In 2001 I had a Power Macintosh G3 Desktop and one of the projects I was doing with it was a book on the history of the bicycle. I was serious about that. I had collected extensive material, took pictures, made drawings and scanned them, and I wrote texts (in Italian), when the drive crashed and I lost all the files. It was a horrible feeling I remember to this day. The only drawing that I was able to save was the orthographic projection of my father’s Bianchi city bicycle (see the animation below). I did that with a Koh-I-Noor Rapidograph pen and a pencil on some translucent tracing paper.
My father’s bicycle had an elegant aura, I think I saw it as an artwork somehow. The bicycle was also my mother’s father’s favorite transportation in town, and I remember him customizing the back with a wood crate (painted the same color of the bicycle) to carry stuff.

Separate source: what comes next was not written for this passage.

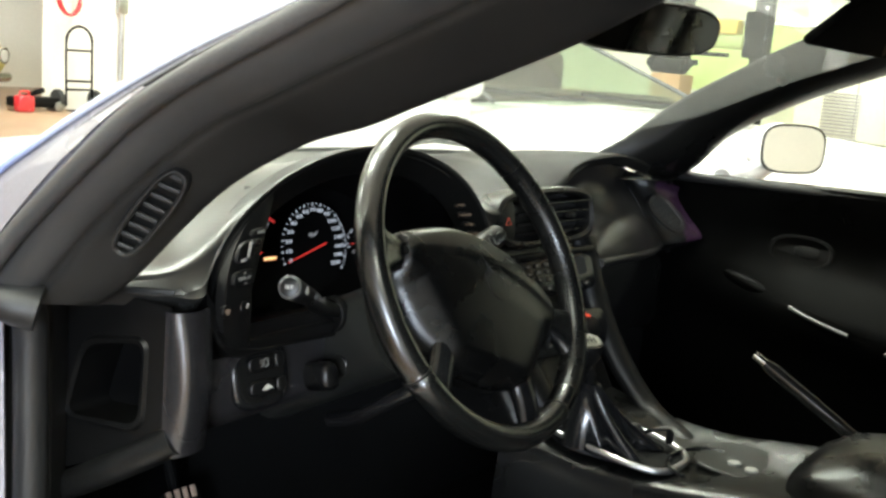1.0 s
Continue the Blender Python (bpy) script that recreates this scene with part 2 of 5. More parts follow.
YELLOW = material("yellow_plastic", (0.75, 0.60, 0.14), 0.4, grain=0.05, scale=50, stain=0.08)
FOIL = material("visor_label_white", (0.75, 0.75, 0.72), 0.5, grain=0.05, scale=80, stain=0.1)


# ---- building helpers ----
def part(name, bm, mat, parent=None, label="", smooth=True, angle=40):
    """Links a bmesh as one mesh object under a thing or a part."""
    bmesh.ops.remove_doubles(bm, verts=bm.verts, dist=1e-6)
    bmesh.ops.recalc_face_normals(bm, faces=bm.faces)
    me = bpy.data.meshes.new(name)
    if smooth:
        for f in bm.faces:
            f.smooth = True
        for e in bm.edges:
            if len(e.link_faces) == 2 and e.calc_face_angle(0) > radians(angle):
                e.smooth = False
    bm.to_mesh(me)
    bm.free()
    me.materials.append(mat)
    ob = new(name, me)
    if parent:
        ob.parent = parent
    if label:
        ob["label"] = label
    return ob


def thing(name, label, category, at=(0, 0, 0), kind="", group=""):
    ob = new(name)
    ob.empty_display_size = 0.05
    ob.location = at
    return tagged(ob, label, category, group, kind)


def smooth_line(pts, n):
    """n points along a Catmull-Rom curve through pts."""
    pts = [Vector(p) for p in pts]
    out = []
    for i in range(n):
        s = i / (n - 1) * (len(pts) - 1)
        k = min(int(s), len(pts) - 2)
        f = s - k
        a, b = pts[k], pts[k + 1]
        p = pts[k - 1] if k else a * 2 - b
        q = pts[k + 2] if k + 2 < len(pts) else b * 2 - a
        out.append(0.5 * (2 * a + (b - p) * f + (2 * p - 5 * a + 4 * b - q) * f * f + (3 * a - p - 3 * b + q) * f ** 3))
    return out


def loft(rings, ring_closed=True, caps=True, bm=None, ends_closed=False):
    """Skins a row of rings of equally many points."""
    bm = bm or bmesh.new()
    vs = [[bm.verts.new(p) for p in r] for r in rings]
    n = len(rings[0])
    rows = len(vs) if ends_closed else len(vs) - 1
    for i in range(rows):
        for j in range(n if ring_closed else n - 1):
            a, b = vs[i], vs[(i + 1) % len(vs)]
            bm.faces.new((a[j], a[(j + 1) % n], b[(j + 1) % n], b[j]))
    if caps and ring_closed and not ends_closed:
        bm.faces.new(vs[0][::-1])
        bm.faces.new(vs[-1])
    return bm


def tube(pts, radius, n=12, flat=1.0, up=(0, 0, 1), bm=None):
    """A rod along pts. radius: a number or a function of 0..1; flat squeezes it across up."""
    pts = [Vector(p) for p in pts]
    rings = []
    for i, p in enumerate(pts):
        d = (pts[min(i + 1, len(pts) - 1)] - pts[max(i - 1, 0)]).normalized()
        s = d.cross(Vector(up))
        s = s.normalized() if s.length > 1e-4 else Vector((1, 0, 0))
        u = s.cross(d).normalized()
        r = radius(i / max(len(pts) - 1, 1)) if callable(radius) else radius
        rings.append([p + s * (math.cos(a) * r) + u * (math.sin(a) * r * flat) for a in [2 * math.pi * k / n for k in range(n)]])
    return loft(rings, bm=bm)


def box(size, at=(0, 0, 0), bevel=0.0, bm=None, m=None, seg=2):
    own = bmesh.new()
    bmesh.ops.create_cube(own, size=1)
    bmesh.ops.scale(own, vec=size, verts=own.verts)
    if bevel:
        bmesh.ops.bevel(own, geom=own.edges[:], offset=bevel, segments=seg, profile=0.5, affect="EDGES")
    bmesh.ops.transform(own, matrix=Matrix.Translation(at) @ (m or Matrix()), verts=own.verts)
    if bm is None:
        return own
    me = bpy.data.meshes.new("joined")
    own.to_mesh(me)
    own.free()
    bm.from_mesh(me)
    bpy.data.meshes.remove(me)
    return bm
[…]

When I was a child, he was taking me for short rides on a front seat. “I thought of it while riding my bicycle,” remains one of Einstein’s most renowned quotes. I guess I also thought early in my life the bicycle was relatively fantastic…

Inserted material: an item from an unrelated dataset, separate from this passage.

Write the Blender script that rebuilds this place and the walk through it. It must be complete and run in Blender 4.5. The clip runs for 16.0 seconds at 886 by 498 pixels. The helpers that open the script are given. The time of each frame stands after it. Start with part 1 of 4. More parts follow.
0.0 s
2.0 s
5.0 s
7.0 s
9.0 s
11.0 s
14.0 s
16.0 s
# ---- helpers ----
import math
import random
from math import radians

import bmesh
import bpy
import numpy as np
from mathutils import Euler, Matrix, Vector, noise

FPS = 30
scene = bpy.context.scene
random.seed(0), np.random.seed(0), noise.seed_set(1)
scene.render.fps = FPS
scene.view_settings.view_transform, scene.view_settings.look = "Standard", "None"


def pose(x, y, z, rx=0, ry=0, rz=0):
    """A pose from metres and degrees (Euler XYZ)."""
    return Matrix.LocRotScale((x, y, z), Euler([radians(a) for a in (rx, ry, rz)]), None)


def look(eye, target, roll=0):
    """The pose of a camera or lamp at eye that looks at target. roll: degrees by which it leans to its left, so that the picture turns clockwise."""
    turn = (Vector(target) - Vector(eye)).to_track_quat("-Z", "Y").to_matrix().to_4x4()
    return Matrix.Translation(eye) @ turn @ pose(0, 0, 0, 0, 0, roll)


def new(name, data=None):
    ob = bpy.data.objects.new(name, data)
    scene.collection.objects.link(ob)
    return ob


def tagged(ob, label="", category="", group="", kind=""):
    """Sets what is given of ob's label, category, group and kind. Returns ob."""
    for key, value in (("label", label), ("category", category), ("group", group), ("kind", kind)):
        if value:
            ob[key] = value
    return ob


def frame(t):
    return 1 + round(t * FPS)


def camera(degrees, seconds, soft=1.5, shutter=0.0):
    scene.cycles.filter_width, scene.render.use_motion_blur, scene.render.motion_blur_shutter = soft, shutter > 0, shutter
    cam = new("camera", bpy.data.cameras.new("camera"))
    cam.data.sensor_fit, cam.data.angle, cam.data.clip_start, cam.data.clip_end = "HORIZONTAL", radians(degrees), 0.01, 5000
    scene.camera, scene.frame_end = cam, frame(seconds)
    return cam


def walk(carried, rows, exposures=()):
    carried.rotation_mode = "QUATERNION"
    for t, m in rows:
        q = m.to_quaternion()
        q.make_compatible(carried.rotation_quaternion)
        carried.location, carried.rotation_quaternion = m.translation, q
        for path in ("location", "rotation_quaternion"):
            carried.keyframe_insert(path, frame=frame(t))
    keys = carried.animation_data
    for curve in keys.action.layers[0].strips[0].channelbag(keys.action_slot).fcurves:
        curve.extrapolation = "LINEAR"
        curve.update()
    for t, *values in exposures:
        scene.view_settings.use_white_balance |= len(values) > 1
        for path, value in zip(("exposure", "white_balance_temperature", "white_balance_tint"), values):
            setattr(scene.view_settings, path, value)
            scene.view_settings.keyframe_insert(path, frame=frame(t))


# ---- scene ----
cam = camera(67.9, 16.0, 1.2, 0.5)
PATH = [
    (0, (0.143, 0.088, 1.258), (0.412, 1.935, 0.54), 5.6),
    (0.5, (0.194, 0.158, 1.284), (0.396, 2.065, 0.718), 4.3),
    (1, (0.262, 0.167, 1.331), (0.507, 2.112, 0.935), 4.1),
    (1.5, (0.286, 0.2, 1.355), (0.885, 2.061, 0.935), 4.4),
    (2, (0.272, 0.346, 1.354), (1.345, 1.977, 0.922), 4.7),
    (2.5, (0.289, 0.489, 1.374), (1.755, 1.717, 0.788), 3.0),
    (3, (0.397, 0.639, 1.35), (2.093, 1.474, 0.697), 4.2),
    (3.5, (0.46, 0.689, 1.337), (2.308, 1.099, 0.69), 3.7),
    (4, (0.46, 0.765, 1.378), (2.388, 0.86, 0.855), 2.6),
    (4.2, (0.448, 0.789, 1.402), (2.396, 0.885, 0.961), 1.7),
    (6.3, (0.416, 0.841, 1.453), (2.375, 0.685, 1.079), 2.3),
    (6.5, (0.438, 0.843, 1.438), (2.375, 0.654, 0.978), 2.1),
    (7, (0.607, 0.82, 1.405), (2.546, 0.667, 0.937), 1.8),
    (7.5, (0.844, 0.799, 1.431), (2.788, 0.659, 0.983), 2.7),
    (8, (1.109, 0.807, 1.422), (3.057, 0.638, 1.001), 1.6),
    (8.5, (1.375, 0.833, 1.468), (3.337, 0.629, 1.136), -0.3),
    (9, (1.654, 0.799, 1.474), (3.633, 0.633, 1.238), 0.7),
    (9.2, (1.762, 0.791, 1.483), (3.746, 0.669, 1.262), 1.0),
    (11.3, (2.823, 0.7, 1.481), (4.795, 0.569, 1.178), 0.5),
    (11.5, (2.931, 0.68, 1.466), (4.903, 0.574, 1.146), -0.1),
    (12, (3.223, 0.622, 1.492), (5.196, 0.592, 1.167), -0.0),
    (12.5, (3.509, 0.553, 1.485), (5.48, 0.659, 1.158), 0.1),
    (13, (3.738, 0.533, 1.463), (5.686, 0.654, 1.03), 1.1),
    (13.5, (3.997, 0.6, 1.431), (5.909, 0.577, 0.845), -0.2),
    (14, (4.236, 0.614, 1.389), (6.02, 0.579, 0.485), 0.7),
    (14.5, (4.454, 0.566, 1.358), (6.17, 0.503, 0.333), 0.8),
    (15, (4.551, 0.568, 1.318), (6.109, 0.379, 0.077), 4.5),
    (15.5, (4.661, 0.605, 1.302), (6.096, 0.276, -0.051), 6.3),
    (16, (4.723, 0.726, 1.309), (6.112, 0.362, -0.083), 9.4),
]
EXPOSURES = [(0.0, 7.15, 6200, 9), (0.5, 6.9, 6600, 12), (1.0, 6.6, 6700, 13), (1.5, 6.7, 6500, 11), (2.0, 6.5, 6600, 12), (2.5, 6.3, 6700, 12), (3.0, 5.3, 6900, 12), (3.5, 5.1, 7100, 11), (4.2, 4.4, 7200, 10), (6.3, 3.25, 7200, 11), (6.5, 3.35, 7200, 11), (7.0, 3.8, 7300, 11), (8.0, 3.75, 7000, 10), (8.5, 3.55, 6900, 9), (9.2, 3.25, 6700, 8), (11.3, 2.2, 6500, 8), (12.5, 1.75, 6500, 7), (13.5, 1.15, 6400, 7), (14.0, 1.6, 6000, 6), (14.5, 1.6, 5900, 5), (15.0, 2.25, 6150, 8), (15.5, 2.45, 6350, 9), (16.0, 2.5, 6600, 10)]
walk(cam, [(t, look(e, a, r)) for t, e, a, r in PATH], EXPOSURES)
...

A bicycle is a remarkable feat of engineering — it can carry ten times or more of its own weight and uses energy very efficiently, yet a seven-year-old can master its mechanics. Indeed, it’s the first machine many of us ever take apart and successfully (or not) reassemble. There’s something about its lines, some feeling inherent in its circles and curves that appeals to us. Our longing for a shiny new bicycle lives somewhere beyond practical.
We never forget how to ride a bike, so the saying goes, and it’s so true that it seems an oddity of humanity… Teaching a child to ride is to confront the central difficulty of parenting: how much support versus how much freedom? To my great surprise, my son started to ride the bicycle without training wheels at the age of 3½, in Texas, in the front yard. My parents also told me I had learned in a similar place, a gentle slope with grass.
Like all aerobic sports, cycling releases endorphins (endorphins act on the opiate receptors in our brains, they reduce pain and boost pleasure, resulting in a feeling of well-being). But there’s some evidence that the rhythm of pedaling itself helps the brain mimic the calming and restorative state of deep meditation. The bicycle is an equalizer: it opens its magic to any of us. Its smooth circular motion soothes damaged knees and welcomes those who can’t participate in impact or torsional sports. Riding allows us to see the wondrous outdoors and to contemplate our place in it.
Material: Koh-I-Noor Rapidograph pen, pencil.